I remember laying with her and holding her on the living room floor. She continued answering all the questions in my head. She started to consume my mind and search through my past experiences, looking through all my childhood trauma, opening doors to any part of mind she desired. I remember her trying to get into my past relationships with girlfriends, sexual experiences and pornography tastes. I felt as though she was digging so deep she was crossing boundaries. Areas of my life I didn’t want her to have access to. She kept trying to get in. I started screaming in my head stop.   She remained silent and still, but I knew she was still there. I started to feel different states of confusion for the remainder of the night. I remember taking a pain killer to fall asleep. We didn’t sleep long. I remember the drive home in the morning. We were sober but I still felt her in my mind. A sense of uncomfortableness was forever instilled in me, knowing she knew so much about me and I knew very little of her. From there on out I constantly felt her in my mind. 

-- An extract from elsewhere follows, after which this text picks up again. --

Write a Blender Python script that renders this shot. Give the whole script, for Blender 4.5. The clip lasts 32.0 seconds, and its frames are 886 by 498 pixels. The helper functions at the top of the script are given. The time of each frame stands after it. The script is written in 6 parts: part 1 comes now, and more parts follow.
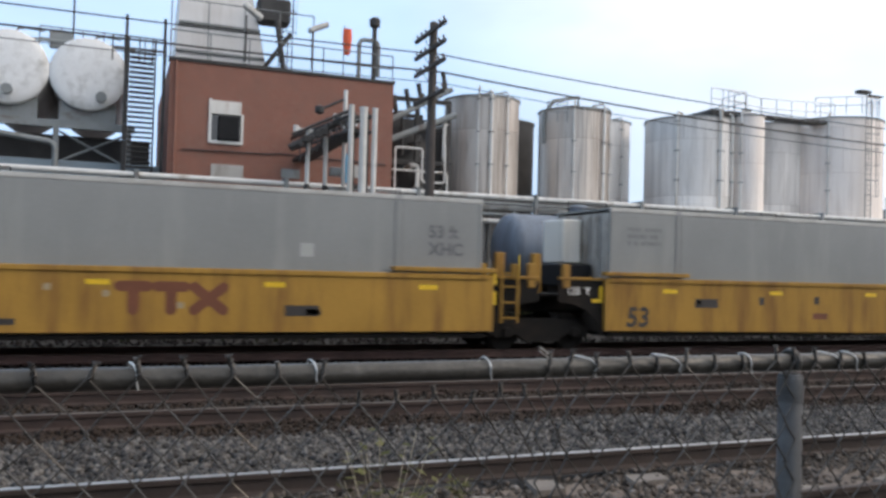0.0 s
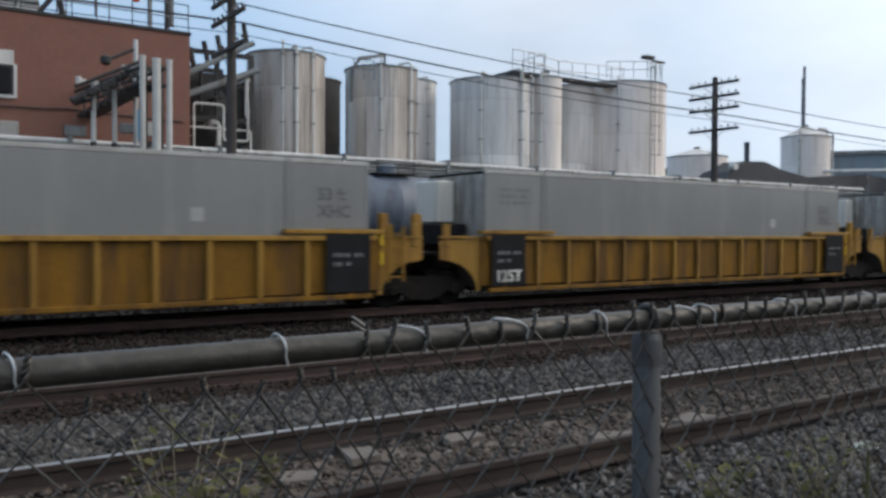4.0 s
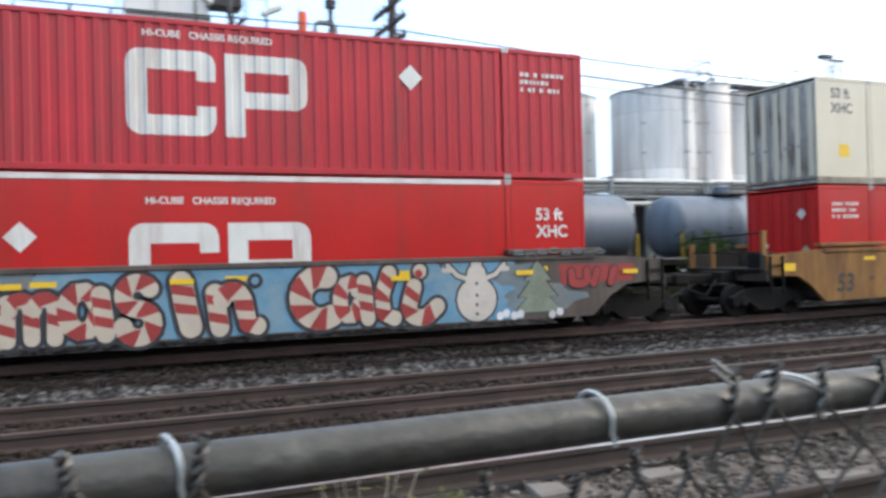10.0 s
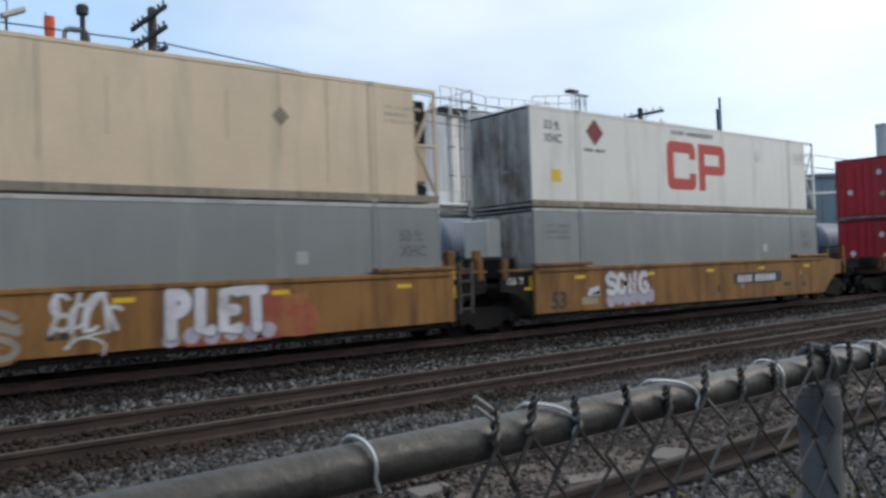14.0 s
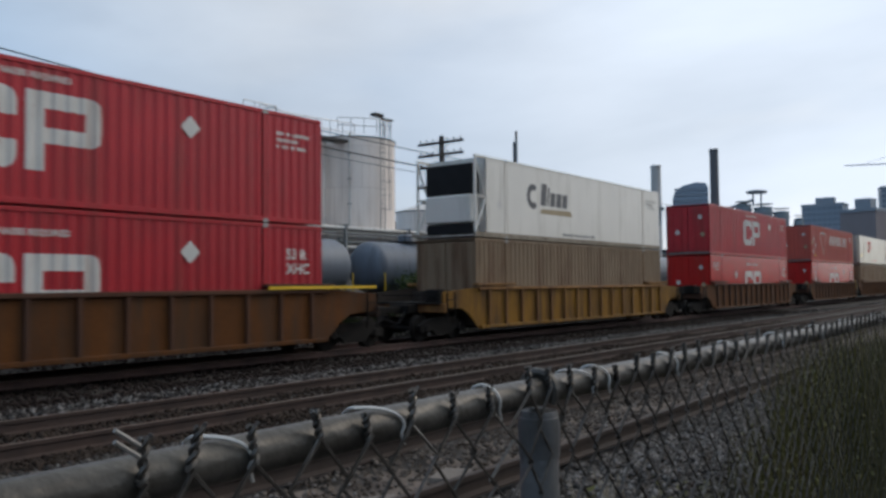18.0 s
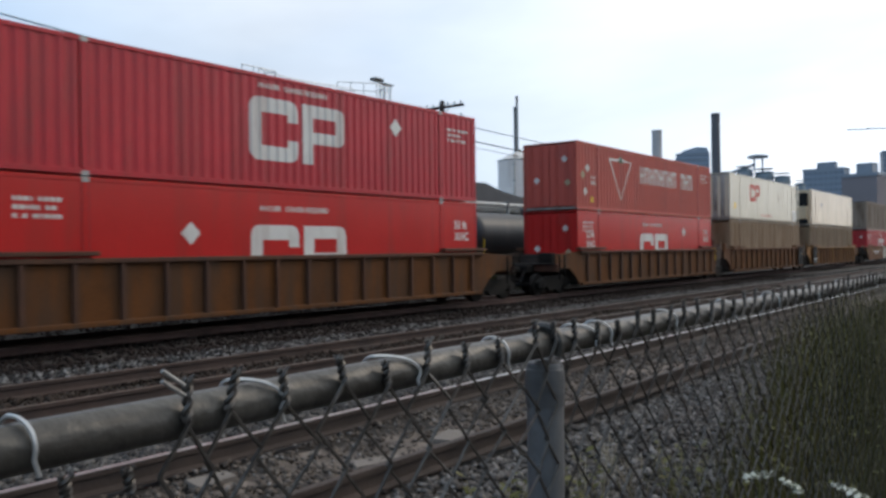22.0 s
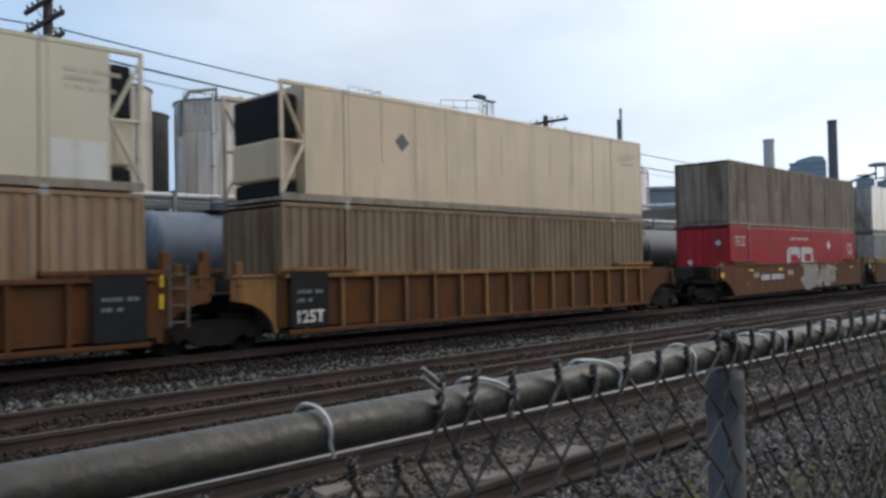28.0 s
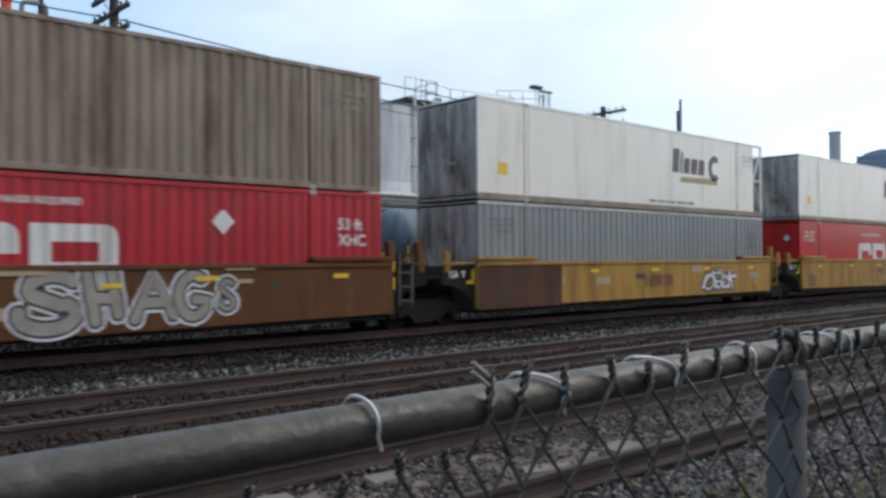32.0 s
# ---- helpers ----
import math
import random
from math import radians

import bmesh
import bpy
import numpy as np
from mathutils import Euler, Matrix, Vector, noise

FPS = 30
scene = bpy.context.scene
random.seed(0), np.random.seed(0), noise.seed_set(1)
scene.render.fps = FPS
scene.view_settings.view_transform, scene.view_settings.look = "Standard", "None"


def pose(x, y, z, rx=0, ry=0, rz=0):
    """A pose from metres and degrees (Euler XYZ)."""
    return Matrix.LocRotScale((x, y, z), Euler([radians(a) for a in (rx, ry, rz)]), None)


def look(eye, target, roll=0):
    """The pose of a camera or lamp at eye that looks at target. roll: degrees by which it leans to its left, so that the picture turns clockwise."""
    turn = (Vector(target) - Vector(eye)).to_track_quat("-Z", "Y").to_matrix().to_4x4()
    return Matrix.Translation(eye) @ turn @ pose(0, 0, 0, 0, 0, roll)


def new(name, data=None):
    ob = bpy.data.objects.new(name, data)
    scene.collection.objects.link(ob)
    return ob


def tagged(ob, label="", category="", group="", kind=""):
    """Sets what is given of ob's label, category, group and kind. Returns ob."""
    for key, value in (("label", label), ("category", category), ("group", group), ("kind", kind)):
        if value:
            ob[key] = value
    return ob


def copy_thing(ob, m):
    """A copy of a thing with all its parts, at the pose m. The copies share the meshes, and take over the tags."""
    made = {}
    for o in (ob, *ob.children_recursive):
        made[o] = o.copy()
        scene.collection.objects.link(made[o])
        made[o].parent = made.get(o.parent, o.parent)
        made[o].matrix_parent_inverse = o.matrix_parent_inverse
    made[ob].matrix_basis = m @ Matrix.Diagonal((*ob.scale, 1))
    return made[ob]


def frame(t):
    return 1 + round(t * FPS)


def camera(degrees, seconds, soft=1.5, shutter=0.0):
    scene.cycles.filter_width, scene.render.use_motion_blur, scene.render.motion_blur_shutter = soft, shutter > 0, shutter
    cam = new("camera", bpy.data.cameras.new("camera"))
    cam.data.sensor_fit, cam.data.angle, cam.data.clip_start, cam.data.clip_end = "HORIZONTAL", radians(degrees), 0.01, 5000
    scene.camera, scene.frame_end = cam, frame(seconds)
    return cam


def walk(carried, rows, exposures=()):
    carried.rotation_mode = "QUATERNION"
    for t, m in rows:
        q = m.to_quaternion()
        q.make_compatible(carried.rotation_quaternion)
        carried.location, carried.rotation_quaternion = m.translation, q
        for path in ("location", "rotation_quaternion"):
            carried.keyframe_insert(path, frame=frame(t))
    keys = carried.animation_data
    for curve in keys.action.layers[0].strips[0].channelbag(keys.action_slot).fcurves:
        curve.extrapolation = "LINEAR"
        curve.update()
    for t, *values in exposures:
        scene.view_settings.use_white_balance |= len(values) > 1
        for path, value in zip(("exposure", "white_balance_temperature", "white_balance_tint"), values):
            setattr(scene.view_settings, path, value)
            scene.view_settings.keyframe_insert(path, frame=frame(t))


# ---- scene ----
import functools

cam = camera(56.3, 32.0, 3.0, 0.3)

PATH = [
    (0, pose(-0.158, -0.752, 1.685, 91.35, -1.51, -21.48)),
    (0.5, pose(-0.094, -0.785, 1.675, 90.03, -1.66, -20.53)),
    (1, pose(-0.092, -0.814, 1.649, 88.39, -2.88, -21.15)),
    (1.5, pose(-0.147, -0.891, 1.652, 87.69, -0.64, -22.61)),
    (2, pose(-0.108, -0.905, 1.637, 86.98, -3.16, -28.15)),
    (2.5, pose(0.014, -0.842, 1.656, 89.15, 0.64, -31.12)),
    (4.5, pose(0.046, -0.212, 1.662, 89.65, -2.12, -37.94)),
    (5, pose(0.069, -0.056, 1.652, 92.91, -2.14, -42.78)),
    (5.5, pose(0.037, -0.011, 1.651, 91.25, -0.80, -44.37)),
    (6, pose(-0.007, 0.007, 1.649, 91.37, -1.27, -45.24)),
    (6.5, pose(-0.047, 0.010, 1.643, 91.72, 0.74, -45.18)),
    (7, pose(-0.055, 0.023, 1.644, 92.19, 0.37, -43.99)),
    (7.5, pose(0.016, 0.039, 1.653, 91.51, 1.04, -44.14)),
    (8, pose(0.125, 0.052, 1.655, 90.07, 2.51, -46.60)),
    (8.5, pose(0.229, 0.054, 1.655, 89.21, 4.34, -50.16)),
    (9, pose(0.232, 0.075, 1.652, 89.54, 4.62, -45.21)),
    (9.5, pose(0.184, 0.083, 1.644, 90.42, 2.89, -37.34)),
    (10, pose(0.106, 0.086, 1.636, 90.38, 1.35, -23.64)),
    (10.4, pose(0.046, 0.125, 1.629, 90.01, 1.03, -11.55)),
    (10.7, pose(-0.027, 0.108, 1.638, 91.5, 1.25, -0.25)),
    (11, pose(-0.102, 0.067, 1.649, 92, 1.46, 9.97)),
    (11.4, pose(-0.147, 0.02, 1.651, 91.48, 2.09, 20.28)),
    (11.8, pose(-0.131, 0.06, 1.642, 91.95, 1.66, 16.32)),
    (12, pose(-0.098, 0.051, 1.65, 92.33, 0.48, 9.58)),
    (12.5, pose(0.071, 0.055, 1.644, 91.61, -0.06, -16.84)),
    (13, pose(0.187, 0.051, 1.643, 91.36, -1.78, -35.99)),
    (13.5, pose(0.180, 0.069, 1.645, 90.43, 1.12, -38.43)),
    (14, pose(0.129, 0.107, 1.650, 91.36, 2.05, -39.39)),
    (14.5, pose(0.121, 0.109, 1.644, 91.89, 2.49, -43.72)),
    (15, pose(0.111, 0.103, 1.641, 91.27, 4.03, -48.67)),
    (15.5, pose(0.115, 0.104, 1.638, 90.40, 2.93, -54.64)),
    (17.5, pose(0.252, 0.083, 1.648, 92.82, 1.97, -50.03)),
    (18, pose(0.250, 0.083, 1.644, 92.49, 0.57, -53.06)),
    (18.5, pose(0.205, 0.113, 1.652, 91.48, 1.62, -50.93)),
    (19, pose(0.141, 0.133, 1.652, 92.48, 2.79, -47.19)),
    (19.5, pose(0.110, 0.153, 1.642, 91.75, 1.22, -52.90)),
    (20, pose(0.129, 0.150, 1.657, 91.12, 1.02, -55.86)),
    (20.5, pose(0.125, 0.130, 1.655, 90.29, 3.05, -56.91)),
    (21, pose(0.144, 0.127, 1.655, 90.28, 1.80, -58.45)),
    (21.5, pose(0.177, 0.096, 1.644, 90.73, 1.11, -54.42)),
    (22, pose(0.201, 0.064, 1.634, 90.12, 0.70, -53.03)),
    (22.5, pose(0.247, 0.035, 1.637, 90.22, 2.42, -54.34)),
    (23, pose(0.284, 0.027, 1.633, 90.33, 2.13, -58.25)),
    (23.5, pose(0.266, 0.044, 1.626, 89.79, 0.76, -57.82)),
    (24, pose(0.208, 0.080, 1.625, 88.77, 1.40, -56.22)),
    (24.5, pose(0.165, 0.095, 1.638, 90.34, 1.09, -59.83)),
    (26.5, pose(0.093, 0.109, 1.623, 91.21, 0.98, -56.28)),
    (27, pose(0.061, 0.126, 1.626, 91.41, 0.68, -52.01)),
    (27.5, pose(0.054, 0.136, 1.637, 89.66, 2.12, -48.45)),
    (28, pose(0.078, 0.109, 1.630, 91.32, 1.10, -45.97)),
    (28.5, pose(0.169, 0.052, 1.641, 91.59, 3.36, -44.52)),
    (29, pose(0.197, 0.037, 1.634, 92.39, -0.04, -39.56)),
    (29.5, pose(0.199, 0.051, 1.627, 92.29, 0.38, -36.91)),
    (30, pose(0.190, 0.059, 1.634, 90.26, 2.75, -30.00)),
    (30.5, pose(0.185, 0.060, 1.637, 91.86, 3.14, -33.47)),
    (31, pose(0.169, 0.078, 1.635, 91.78, 1.31, -35.19)),
    (31.5, pose(0.143, 0.098, 1.634, 91.17, 0.85, -40.67)),
    (32, pose(0.089, 0.117, 1.631, 90.74, 0.28, -42.24)),
]
EXPOSURES = [
    (0.0, -0.62, 7220, 14), (1.0, -0.10, 7010, 12), (2.0, 0.24, 7060, 11), (2.5, 0.0, 7010, 10), (5.0, -1.42, 7000, 12), (6.0, -1.30, 7120, 12), (8.0, -1.20, 7160, 13), (9.0, -0.60, 7110, 11), (10.0, -0.05, 6810, 10), (11.0, 0.25, 6860, 10), (12.0, -0.30, 6960, 10), (13.0, -0.58, 7060, 10), (14.0, -0.98, 6810, 10), (15.0, -1.20, 7060, 11), (18.0, -1.42, 6940, 11), (20.0, -1.42, 6810, 10), (21.0, -1.06, 6960, 11), (22.0, -1.02, 7010, 11), (23.0, -1.08, 6910, 11), (24.0, -0.70, 7060, 10), (27.0, -1.40, 6860, 10), (28.0, -1.08, 7060, 11), (29.0, -1.22, 6720, 12), (30.0, -0.22, 6740, 10), (31.0, -0.40, 7110, 11), (32.0, -0.88, 6810, 10),
]
walk(cam, PATH, EXPOSURES)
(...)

We lasted about another year. I always felt like there was a part of her I didn’t know. She was so quiet all the time and had difficulty expressing her feelings. She was incapable of letting me inside of her head. There was a mental block and I think that’s what made her feel sick and locked in the heart closed embryo pose for 2 hours during our trip.  All I wanted was in, to make the relationship last. I always wonder if it was just my inability to make her feel comfortable enough to express her feelings openly, because I myself am aloof and I don’t open easily.

To this day I see the best and worst in everyone. I can read their feelings through their eyes. Even people I don’t know. It’s a blessing but a curse.

All we can do is accept who we are and where our life is taking us in the present moment. Everything happens for a reason.